=== Recorded data ===
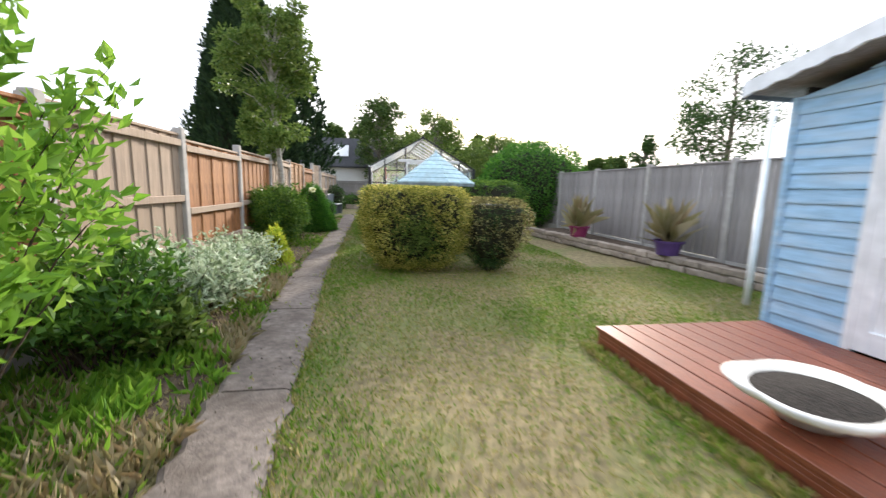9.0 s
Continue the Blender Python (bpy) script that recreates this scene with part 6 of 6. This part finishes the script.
lb = shrub("fuchsia", "golden-leaved fuchsia with red flowers in the bed", (-0.6, -3.0, 0.48), (0.3, 0.42, 0.42), "lime", 900, 0.085, 0.45, stems=0.1, shell=0.5, seed=42, inner=0.55)
q = blob_points(40, (0, 0, 0.30), (0.34, 0.44, 0.30), 0.1, seed=43)
part("flower", leaf_mesh("flower", q[0], q[1] * [1, 1, 0.1] - [0, 0, 0.6], 0.085, 0.035), LEAF["red"], lb)
arching_shrub("climbing_fuchsia", "tall climbing shrub with hanging pink and white flowers", -0.86, -3.55, 2.55, 0.38, "bright", 110, 36, 0.07, 44, 0.5, ("pink", 60, 0.085), "climber")
shrub("bed_shrub", "pale green shrub under the climbing fuchsia", (-1.05, -3.4, 0.8), (0.35, 0.5, 0.5), "bright", 900, 0.09, 0.4, stems=0.1, shell=0.5, seed=45, inner=0.5)


# ---- trees ----
def tree(name, label, x, y, trunk, h, crown, leaf, n, size, seed, lean=(0, 0), bark="bark", clumps=26, gaps=0.55, category="tree"):
    """Tapered trunk, limbs, and a crown of leaf clumps with gaps between them."""
    g = random.Random(seed)
    t = thing(name, label, category, pose(x, y, 0))
    cz, rx, rz = crown
    top = Vector((lean[0], lean[1], cz + rz * 0.7))
    pts = [Vector((lean[0] * f, lean[1] * f, h * 0 + top.z * f)) + Vector((0.05 * math.sin(5 * f + seed), 0.05 * math.cos(4 * f), 0)) * (1 if 0 < f else 0) for f in np.linspace(0, 1, 8)]
    bm = tube(pts, [trunk * (1.15 - f) + 0.01 for f in np.linspace(0, 1, 8)], 9)
    ps, os_ = [], []
    centres = []
    for k in range(clumps):
        a, u = g.uniform(0, 6.28), g.uniform(-0.95, 1)
        q = math.sqrt(max(0.02, 1 - u * u)) * g.uniform(0.35, 1.0)
        c = Vector((lean[0] + rx * q * math.cos(a), lean[1] + rx * q * math.sin(a), cz + rz * u * g.uniform(0.7, 1)))
        centres.append(c)
        f = min(0.95, max(0.2, (c.z - rz * 0.35) / top.z))
        s = Vector((lean[0] * f, lean[1] * f, top.z * f))
        m = s.lerp(c, 0.5) + Vector((0, 0, 0.08 * rz))
        for p0, p1, w in ((s, m, trunk * 0.3), (m, c, trunk * 0.18)):
            add_beam(bm, p0, p1, w + 0.012, w * 0.6 + 0.006, seg=5)
    part("trunk", bm, M[bark], t)
    gg = np.random.default_rng(seed)
    for c in centres:
        m = n // clumps
        w = gg.normal(size=(m, 3))
        w /= np.linalg.norm(w, axis=1, keepdims=True)
        r = gg.uniform(0.15, 1, (m, 1)) ** 0.5 * gaps * rx * np.array([0.75, 0.75, 0.55]) * g.uniform(0.6, 1.15)
        ps.append(w * r + np.array(c))
        os_.append(w)
    part("crown", leaf_mesh("crown", np.concatenate(ps), np.concatenate(os_), size, size * 0.5), LEAF[leaf], t)
    return t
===
Restate the whole listing above exactly, except for its images.

9.0 s
Continue the Blender Python (bpy) script that recreates this scene with part 6 of 6. This part finishes the script.
lb = shrub("fuchsia", "golden-leaved fuchsia with red flowers in the bed", (-0.6, -3.0, 0.48), (0.3, 0.42, 0.42), "lime", 900, 0.085, 0.45, stems=0.1, shell=0.5, seed=42, inner=0.55)
q = blob_points(40, (0, 0, 0.30), (0.34, 0.44, 0.30), 0.1, seed=43)
part("flower", leaf_mesh("flower", q[0], q[1] * [1, 1, 0.1] - [0, 0, 0.6], 0.085, 0.035), LEAF["red"], lb)
arching_shrub("climbing_fuchsia", "tall climbing shrub with hanging pink and white flowers", -0.86, -3.55, 2.55, 0.38, "bright", 110, 36, 0.07, 44, 0.5, ("pink", 60, 0.085), "climber")
shrub("bed_shrub", "pale green shrub under the climbing fuchsia", (-1.05, -3.4, 0.8), (0.35, 0.5, 0.5), "bright", 900, 0.09, 0.4, stems=0.1, shell=0.5, seed=45, inner=0.5)


# ---- trees ----
def tree(name, label, x, y, trunk, h, crown, leaf, n, size, seed, lean=(0, 0), bark="bark", clumps=26, gaps=0.55, category="tree"):
    """Tapered trunk, limbs, and a crown of leaf clumps with gaps between them."""
    g = random.Random(seed)
    t = thing(name, label, category, pose(x, y, 0))
    cz, rx, rz = crown
    top = Vector((lean[0], lean[1], cz + rz * 0.7))
    pts = [Vector((lean[0] * f, lean[1] * f, h * 0 + top.z * f)) + Vector((0.05 * math.sin(5 * f + seed), 0.05 * math.cos(4 * f), 0)) * (1 if 0 < f else 0) for f in np.linspace(0, 1, 8)]
    bm = tube(pts, [trunk * (1.15 - f) + 0.01 for f in np.linspace(0, 1, 8)], 9)
    ps, os_ = [], []
    centres = []
    for k in range(clumps):
        a, u = g.uniform(0, 6.28), g.uniform(-0.95, 1)
        q = math.sqrt(max(0.02, 1 - u * u)) * g.uniform(0.35, 1.0)
        c = Vector((lean[0] + rx * q * math.cos(a), lean[1] + rx * q * math.sin(a), cz + rz * u * g.uniform(0.7, 1)))
        centres.append(c)
        f = min(0.95, max(0.2, (c.z - rz * 0.35) / top.z))
        s = Vector((lean[0] * f, lean[1] * f, top.z * f))
        m = s.lerp(c, 0.5) + Vector((0, 0, 0.08 * rz))
        for p0, p1, w in ((s, m, trunk * 0.3), (m, c, trunk * 0.18)):
            add_beam(bm, p0, p1, w + 0.012, w * 0.6 + 0.006, seg=5)
    part("trunk", bm, M[bark], t)
    gg = np.random.default_rng(seed)
    for c in centres:
        m = n // clumps
        w = gg.normal(size=(m, 3))
        w /= np.linalg.norm(w, axis=1, keepdims=True)
        r = gg.uniform(0.15, 1, (m, 1)) ** 0.5 * gaps * rx * np.array([0.75, 0.75, 0.55]) * g.uniform(0.6, 1.15)
        ps.append(w * r + np.array(c))
        os_.append(w)
    part("crown", leaf_mesh("crown", np.concatenate(ps), np.concatenate(os_), size, size * 0.5), LEAF[leaf], t)
    return t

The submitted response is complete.